# START OF GIVEN MATERIAL

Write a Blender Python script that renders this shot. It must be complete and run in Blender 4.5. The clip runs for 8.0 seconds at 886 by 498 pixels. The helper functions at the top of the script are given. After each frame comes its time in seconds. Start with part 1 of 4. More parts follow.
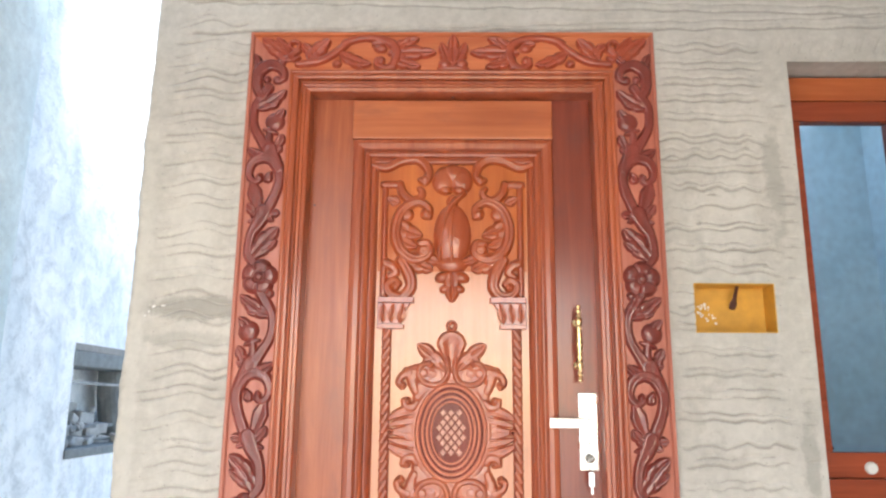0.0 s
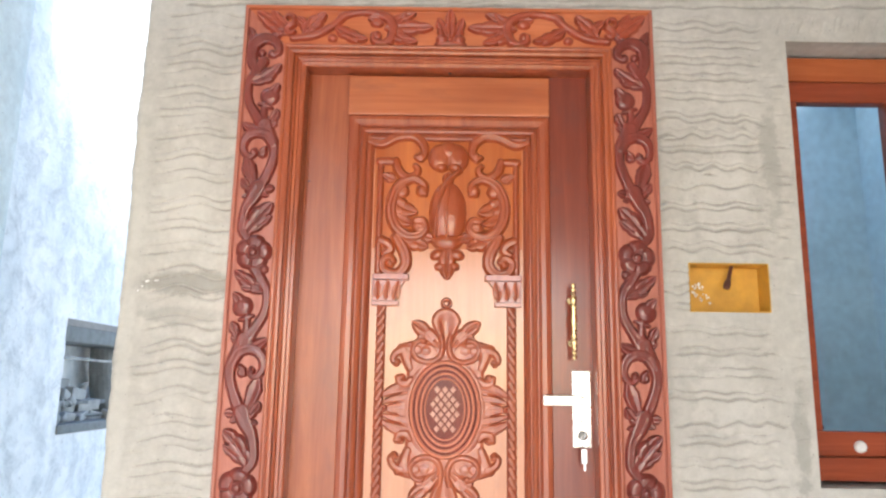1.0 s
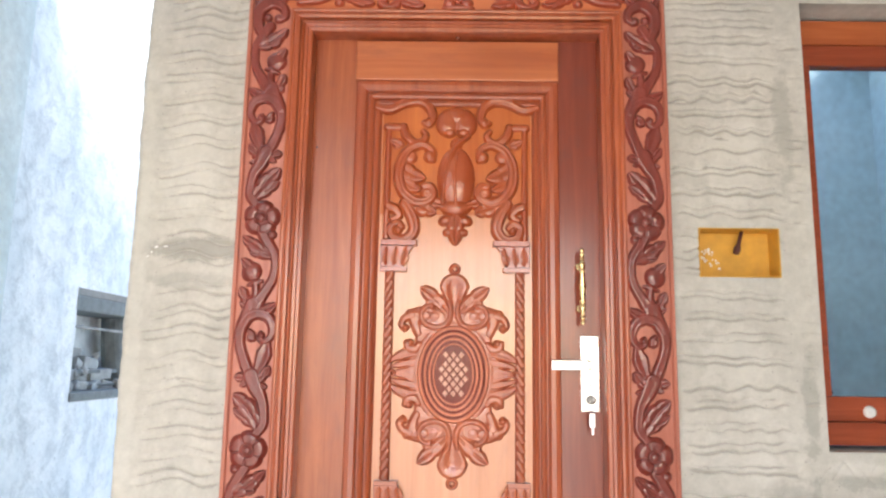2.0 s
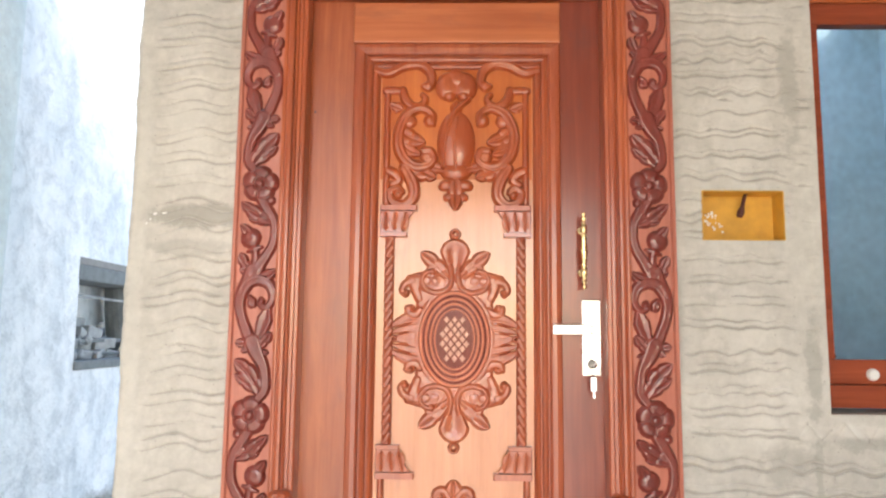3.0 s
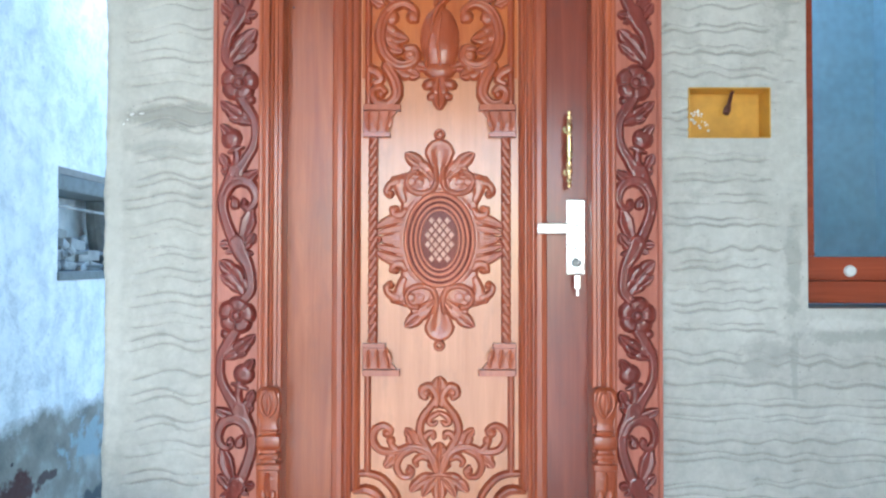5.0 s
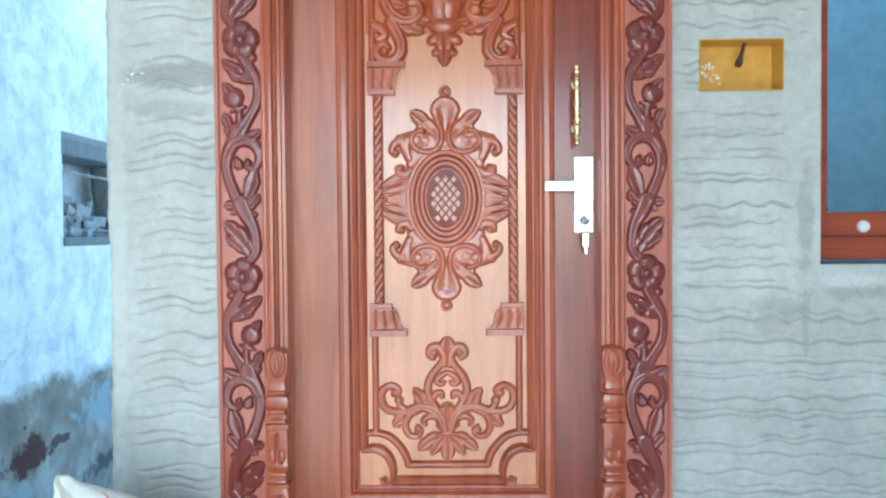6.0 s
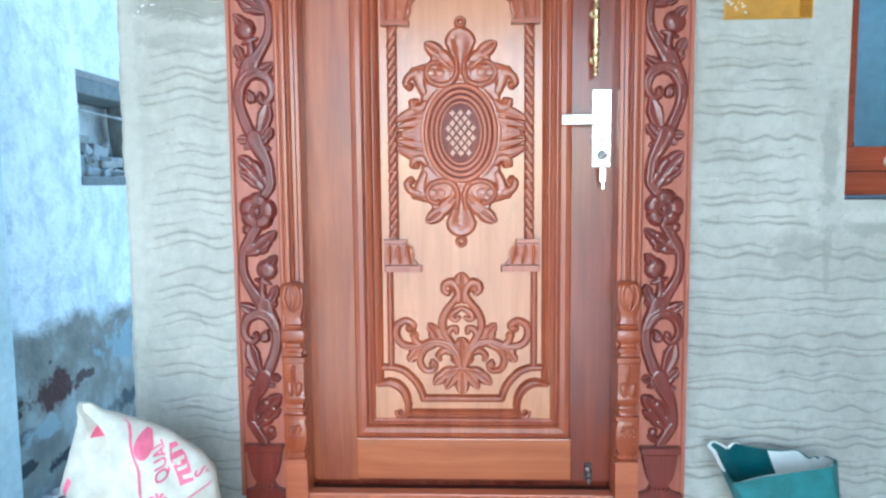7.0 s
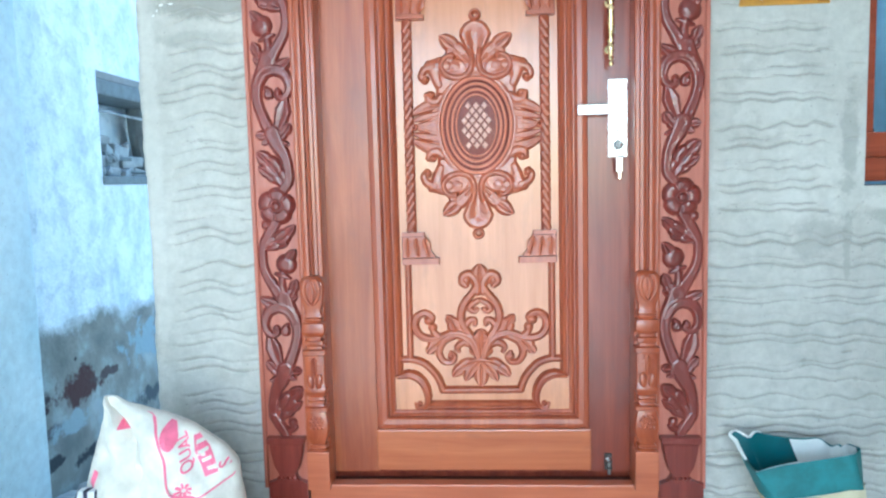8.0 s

# END OF GIVEN MATERIAL

Please transcribe the material above exactly as written. Leave the pictures out.

▶ _SOLUTION FOR THIS PROBLEM_
Write a Blender Python script that renders this shot. It must be complete and run in Blender 4.5. The clip runs for 8.0 seconds at 886 by 498 pixels. The helper functions at the top of the script are given. After each frame comes its time in seconds. Start with part 1 of 4. More parts follow.
0.0 s
1.0 s
2.0 s
3.0 s
5.0 s
6.0 s
7.0 s
8.0 s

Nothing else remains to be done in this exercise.